The second wild card should be added because baseball feels it's a good idea to put more teams in the postseason, not just as a knee-jerk reaction to one hollow September.

Finally, this may turn out to be the least exciting September of the wild card era, but it's nothing extraordinarily rare in baseball. In 1984, 1986, 1988 and 1990, three of the four playoff spots had cushions of at least five games on Sept. 5.

Back in baseball's "Golden Era," in back-to-back years, 1957 and 1958, no team began September less than 5 ½ games behind the league leader. In 1953, both league leaders held leads of at least 9 ½ games on Sept. 1. And in six of the nine seasons between 1931-39, nobody was within five games of the leader on Sept. 1.

After A.J. Burnett coughed up nine runs to the Orioles last week, Yankees pitching coach Larry Rothschild began a private conversation with the righthander like this: "You might not like to hear what I'm about to say, but . . . "

It was reminiscent of what happens when someone says, "With all due respect," or "Don't take it the wrong way . . . " In short, this was intervention time for the Yankees' underachieving righthander. It was time for Burnett -- at the age of 34 and after 304 major league starts -- to at last start to learn how to transition from a thrower to a pitcher.

What Rothschild proposed was something radical: a major mechanical change, not just a tweak, in the middle of the season. The short version is that Rothschild took away much of the rotation swing that triggered Burnett's delivery -- an upper body twist in which his hands would pull behind him and lead his body. He worked with Burnett to hold his hands in front of his chest. He wanted less rotation in the delivery and more "downhill" action.

It began with a dry bullpen session -- pantomiming the delivery -- then one heavy bullpen session in Baltimore and one light bullpen session in Boston. The second one was said to be "electric."

And for one night, the transformation of Burnett officially was underway. He permitted Boston two runs in 5 1/3 innings in what was a 4-2 New York win. But the triumph is that now the Yankees have something real to believe in their hope that Burnett can be a legitimate postseason option behind CC Sabathia.

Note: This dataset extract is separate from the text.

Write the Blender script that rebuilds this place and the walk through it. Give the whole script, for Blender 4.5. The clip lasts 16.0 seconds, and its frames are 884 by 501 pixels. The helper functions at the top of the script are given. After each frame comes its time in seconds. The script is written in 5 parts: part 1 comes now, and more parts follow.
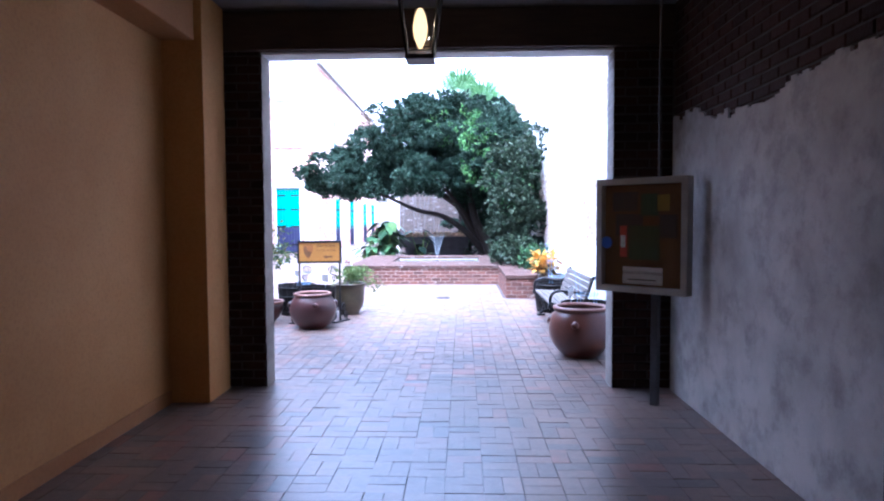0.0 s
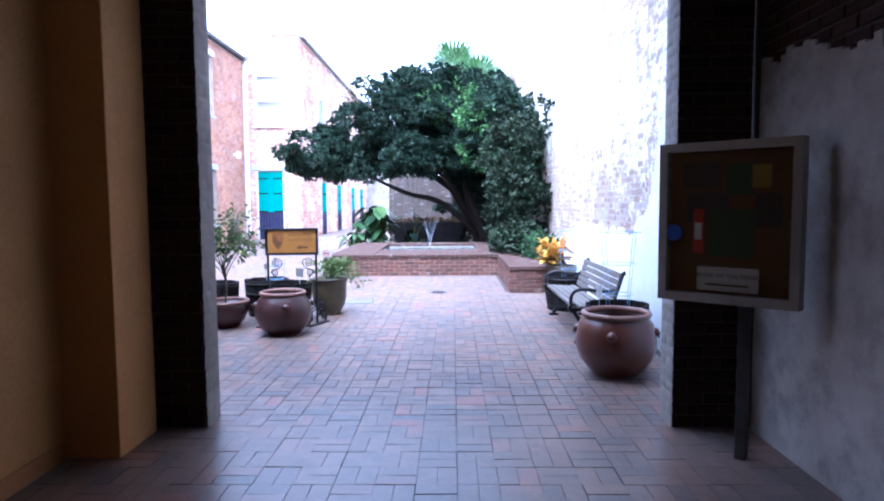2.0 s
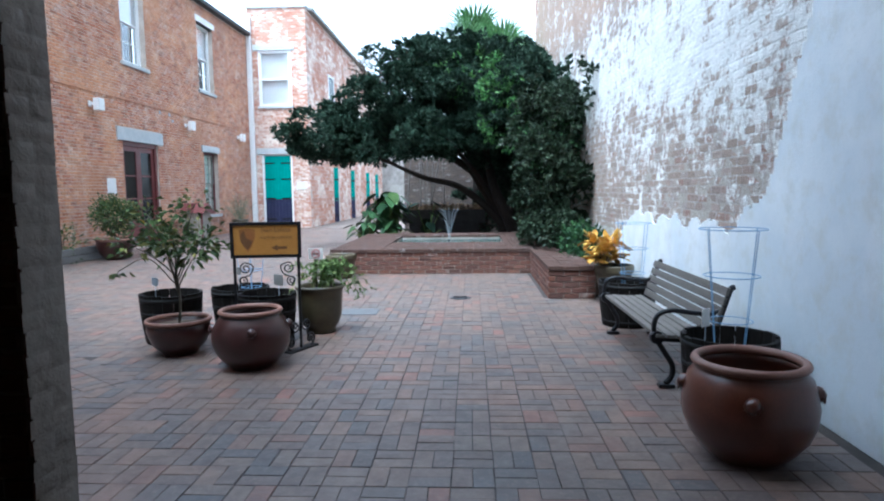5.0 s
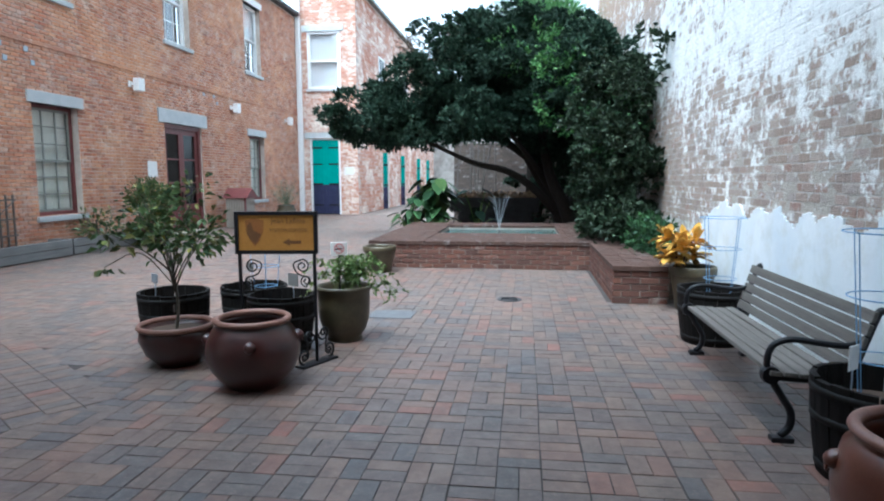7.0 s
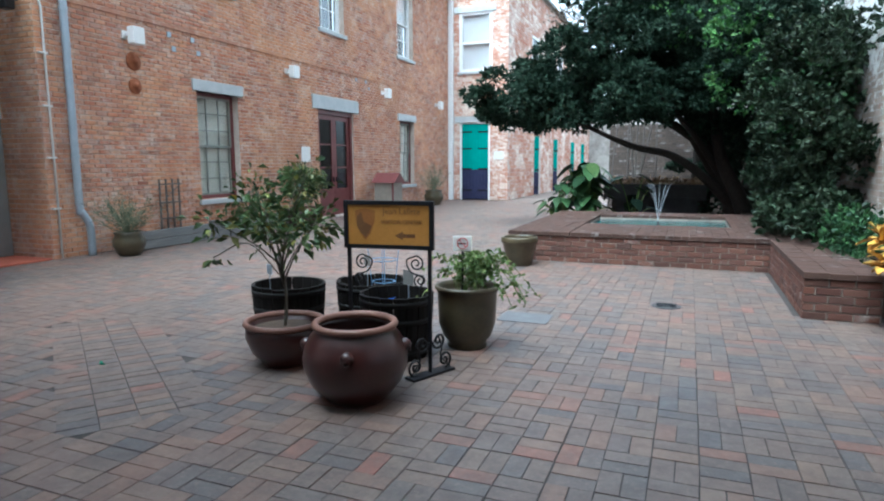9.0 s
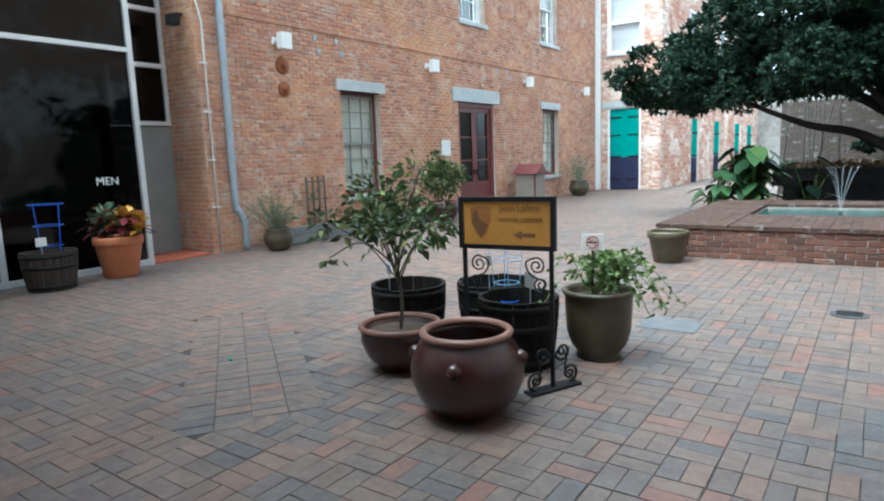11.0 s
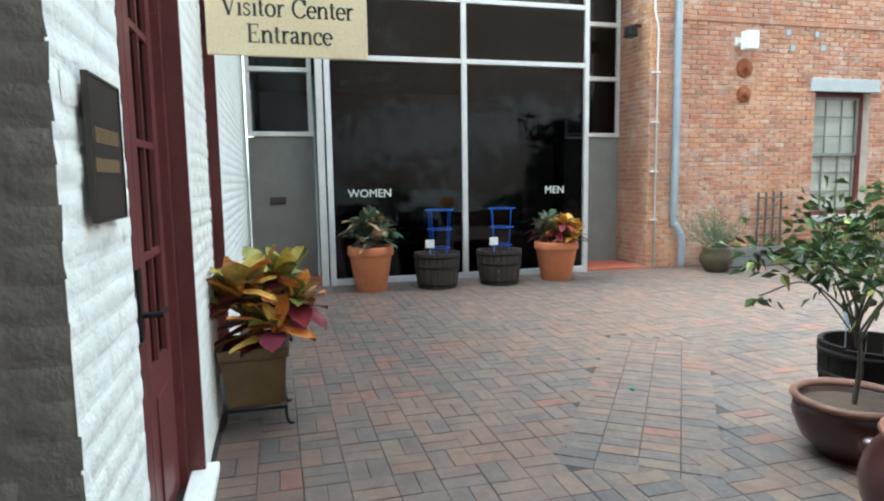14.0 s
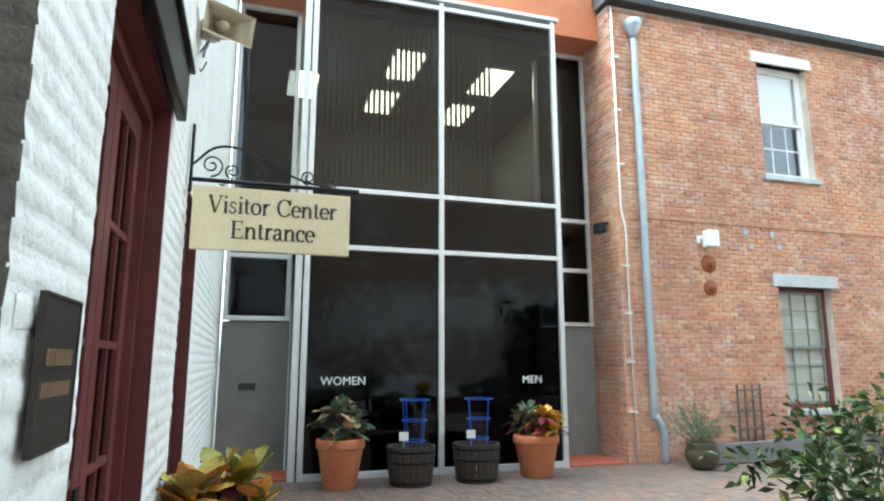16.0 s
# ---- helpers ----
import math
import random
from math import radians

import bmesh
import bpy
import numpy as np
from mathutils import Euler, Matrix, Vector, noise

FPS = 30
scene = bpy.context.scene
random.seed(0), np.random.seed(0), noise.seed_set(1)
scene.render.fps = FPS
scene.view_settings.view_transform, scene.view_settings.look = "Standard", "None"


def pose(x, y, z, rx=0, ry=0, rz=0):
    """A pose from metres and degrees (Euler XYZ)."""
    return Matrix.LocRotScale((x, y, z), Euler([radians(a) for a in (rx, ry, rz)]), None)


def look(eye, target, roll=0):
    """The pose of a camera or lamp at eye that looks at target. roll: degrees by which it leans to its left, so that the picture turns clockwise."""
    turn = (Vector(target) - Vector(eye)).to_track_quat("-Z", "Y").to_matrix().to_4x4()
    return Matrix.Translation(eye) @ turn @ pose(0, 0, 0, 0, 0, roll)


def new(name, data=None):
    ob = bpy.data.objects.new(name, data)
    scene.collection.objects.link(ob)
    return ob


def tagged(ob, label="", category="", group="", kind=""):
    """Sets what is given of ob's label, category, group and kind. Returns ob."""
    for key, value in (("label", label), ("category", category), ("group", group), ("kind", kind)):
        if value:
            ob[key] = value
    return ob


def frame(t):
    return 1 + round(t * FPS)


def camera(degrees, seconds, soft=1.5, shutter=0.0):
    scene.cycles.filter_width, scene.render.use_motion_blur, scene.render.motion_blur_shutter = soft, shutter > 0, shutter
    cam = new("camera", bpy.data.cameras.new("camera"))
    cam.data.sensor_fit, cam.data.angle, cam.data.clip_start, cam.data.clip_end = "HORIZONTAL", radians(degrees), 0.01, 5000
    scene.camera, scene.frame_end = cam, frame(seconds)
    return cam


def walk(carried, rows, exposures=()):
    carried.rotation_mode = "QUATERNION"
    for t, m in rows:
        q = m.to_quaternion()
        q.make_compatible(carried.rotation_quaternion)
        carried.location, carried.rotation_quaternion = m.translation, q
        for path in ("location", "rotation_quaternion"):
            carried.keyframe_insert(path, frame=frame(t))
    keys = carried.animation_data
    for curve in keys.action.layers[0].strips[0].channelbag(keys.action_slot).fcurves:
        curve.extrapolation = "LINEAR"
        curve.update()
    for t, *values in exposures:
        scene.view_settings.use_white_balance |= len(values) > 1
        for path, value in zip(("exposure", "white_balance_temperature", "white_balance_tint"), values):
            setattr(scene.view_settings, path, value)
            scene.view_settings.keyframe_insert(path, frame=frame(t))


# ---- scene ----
cam = camera(70.9, 16.0, 2.1)
PATH = [
    (0, (1.105, -5.648, 1.538), (1.038, -3.652, 1.441), -0.3),
    (0.5, (1.105, -5.292, 1.539), (1.045, -3.296, 1.436), 0.5),
    (1, (1.081, -4.926, 1.529), (1.081, -2.929, 1.414), -0.8),
    (1.5, (1.075, -4.547, 1.525), (0.991, -2.554, 1.38), 0.5),
    (2, (0.981, -4.145, 1.52), (0.945, -2.151, 1.374), -0.4),
    (2.5, (0.986, -3.781, 1.528), (0.915, -1.788, 1.368), -0.5),
    (3, (0.938, -3.418, 1.521), (0.863, -1.42, 1.461), -0.0),
    (3.5, (0.837, -3.083, 1.503), (0.821, -1.086, 1.399), -1.0),
    (3.7, (0.852, -2.922, 1.508), (0.775, -0.93, 1.358), -0.5),
    (5.8, (0.886, -1.653, 1.513), (0.79, 0.335, 1.32), -0.7),
    (6, (0.854, -1.525, 1.507), (0.828, 0.465, 1.315), -1.5),
    (6.5, (0.867, -1.238, 1.504), (0.747, 0.748, 1.294), -0.2),
    (7, (0.894, -1.029, 1.497), (0.632, 0.941, 1.266), -0.2),
    (7.5, (0.832, -0.8, 1.495), (0.572, 1.17, 1.27), -1.0),
    (8, (0.812, -0.628, 1.489), (0.387, 1.311, 1.242), -2.2),
    (8.2, (0.822, -0.521, 1.487), (0.307, 1.395, 1.237), -1.5),
    (10.3, (0.942, 0.049, 1.51), (0.018, 1.795, 1.199), -1.1),
    (10.5, (0.939, 0.095, 1.509), (-0.037, 1.814, 1.201), -1.0),
    (11, (0.887, 0.226, 1.5), (-0.259, 1.838, 1.205), -2.2),
    (11.5, (0.864, 0.284, 1.508), (-0.505, 1.712, 1.212), -2.8),
    (12, (0.806, 0.418, 1.503), (-0.799, 1.575, 1.211), -0.5),
    (12.5, (0.771, 0.452, 1.506), (-0.912, 1.498, 1.233), -1.4),
    (13, (0.689, 0.517, 1.51), (-1.121, 1.331, 1.264), -1.4),
    (13.5, (0.689, 0.623, 1.505), (-1.213, 1.185, 1.25), -0.6),
    (14, (0.645, 0.647, 1.517), (-1.276, 1.157, 1.293), -0.9),
    (14.5, (0.618, 0.618, 1.549), (-1.314, 1.136, 1.527), -2.0),
    (15, (0.61, 0.636, 1.577), (-1.321, 1.149, 1.674), -0.9),
    (15.5, (0.561, 0.655, 1.607), (-1.336, 1.234, 1.864), -0.3),
    (16, (0.565, 0.66, 1.624), (-1.316, 1.242, 1.975), 0.0),
]
walk(cam, [(t, look(e, a, r)) for t, e, a, r in PATH],
     [(0, 4.0, 4550, 20), (1.5, 3.62, 4550, 20), (3.5, 2.8, 4650, 7), (5.8, 2.2, 5050, -1), (8.2, 2.2, 5100, -3), (11, 2.43, 5200, -8), (12.5, 2.92, 5400, -9), (14.5, 3.12, 5500, -8), (15.4, 3.28, 5500, -8), (16, 2.95, 5500, -8)])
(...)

Burnett still has his health, tremendous arm speed and a natural ability to spin the baseball that is as good as most anybody in the game. Of course, Rothschild has been down this road before with Burnett. He worked with him in the winter to reduce the swing of his front leg, an adjustment Burnett took to in spring training but could never apply consistently enough. Until Burnett begins to string together good starts, he will remain a work in progress. And his career as a Yankee so far (32-35, 4.81 ERA, 94 starts, $49.5 million) looks weirdly like that of Oliver Perez as a Met (29-29, 4.71 ERA, 91 starts, $44.8 million).

Asked to describe the magnitude of such an in-season change, Rothschild said, "It's big. It's rare. It's not unheard of, but it's not just some tweak. A.J.'s attitude has been great. He took it and ran with it. He went out and looked at video of some tall pitchers to study how they pitch downhill."

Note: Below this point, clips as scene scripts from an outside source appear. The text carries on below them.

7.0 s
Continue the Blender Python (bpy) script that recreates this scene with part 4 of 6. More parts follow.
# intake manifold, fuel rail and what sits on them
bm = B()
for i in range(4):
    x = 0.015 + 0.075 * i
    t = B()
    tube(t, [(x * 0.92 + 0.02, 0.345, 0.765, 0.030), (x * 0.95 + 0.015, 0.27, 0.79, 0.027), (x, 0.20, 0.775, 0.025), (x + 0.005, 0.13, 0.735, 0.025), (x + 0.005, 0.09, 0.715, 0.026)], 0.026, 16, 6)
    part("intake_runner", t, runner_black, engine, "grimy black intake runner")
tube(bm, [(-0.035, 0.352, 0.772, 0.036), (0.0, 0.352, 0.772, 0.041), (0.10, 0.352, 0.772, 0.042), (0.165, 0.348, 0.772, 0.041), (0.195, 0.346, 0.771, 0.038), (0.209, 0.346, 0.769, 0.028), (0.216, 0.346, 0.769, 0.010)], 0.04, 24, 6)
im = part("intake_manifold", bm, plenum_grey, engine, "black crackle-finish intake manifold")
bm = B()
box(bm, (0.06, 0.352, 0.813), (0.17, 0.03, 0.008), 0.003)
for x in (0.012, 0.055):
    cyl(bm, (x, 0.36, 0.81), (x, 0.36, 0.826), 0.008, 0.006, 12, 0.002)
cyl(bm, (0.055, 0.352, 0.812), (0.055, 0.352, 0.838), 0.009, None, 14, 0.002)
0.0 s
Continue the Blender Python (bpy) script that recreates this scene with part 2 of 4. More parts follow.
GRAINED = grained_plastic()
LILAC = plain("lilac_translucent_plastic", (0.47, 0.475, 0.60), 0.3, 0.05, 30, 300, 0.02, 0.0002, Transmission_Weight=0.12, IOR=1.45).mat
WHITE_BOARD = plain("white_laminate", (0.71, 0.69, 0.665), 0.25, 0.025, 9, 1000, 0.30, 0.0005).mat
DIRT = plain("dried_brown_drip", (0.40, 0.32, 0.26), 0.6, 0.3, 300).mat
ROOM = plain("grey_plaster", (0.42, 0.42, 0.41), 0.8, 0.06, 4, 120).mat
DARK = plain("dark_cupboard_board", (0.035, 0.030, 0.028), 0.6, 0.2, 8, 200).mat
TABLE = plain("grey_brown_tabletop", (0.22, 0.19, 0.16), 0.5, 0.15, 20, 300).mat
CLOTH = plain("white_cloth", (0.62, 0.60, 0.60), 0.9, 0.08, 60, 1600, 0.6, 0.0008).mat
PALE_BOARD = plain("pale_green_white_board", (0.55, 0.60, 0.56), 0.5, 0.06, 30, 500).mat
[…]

Until Thursday night, the Yankees' rotation choices looked bleak, what with Phil Hughes (career ERA: 4.55) losing his stuff the night before by the fifth inning. In fact, in what was sold as a "bake-off" for a spot in the five-man rotation (the Yankees never were punting Burnett), New York seemed to be choosing the lesser of two evils. In fact, if you put together a list of the worst pitchers in franchise history as ranked by ERA among those who have pitched as much for them as Hughes (430 innings), you would come up with this: Tim Leary (5.12), Hank Johnson (4.84), Burnett (4.81), Ed Wells (4.59) and Hughes (4.55).

But manager Joe Girardi kept telling people before the Thursday game he had "a feeling" that Burnett was going to throw well. But it was that bullpen session in Boston -- Burnett throwing strike after strike, creating a downhill angle with his pitches, and even flashing a much better changeup with splitter-type action -- that had Girardi full of anticipation. The game was just one start for a guy infamous for fits and starts in his career arc. But when it comes to reason for optimism, that one start is one more than they had from Burnett before Thursday.

Yankees-Red Sox games are hazardous to your health. No, not the sleep deprivation caused by the laborious pace of their games. (Last night they took 261 minutes to score six combined runs, and their games are filled with dead time -- conferences, pitchers holding the ball, batters strolling out of the box, etc. -- that needs to be reigned in.)

No, I'm talking about getting players getting hit by pitches. Since 1999, there have been 238 batters hit by pitches in 225 Yankees-Red Sox games. (For those of you scoring at home, Boston pitchers have out-plunked New York pitchers, 142-96.) The latest casualty: New York first baseman Mark Teixeira, who left the game last night after taking a pitch on the right knee.

Compared to all other MLB games since 1999, the rate of hit batters in a Yankees-Red Sox game is 51 percent higher.

And by the way, what in the name of Bob Gibson has happened to the mighty HBP? Hit batters are down for a fifth straight year -- and down 19 percent from just 10 years ago. You just wouldn't know it by watching the combat between the Yankees and Red Sox.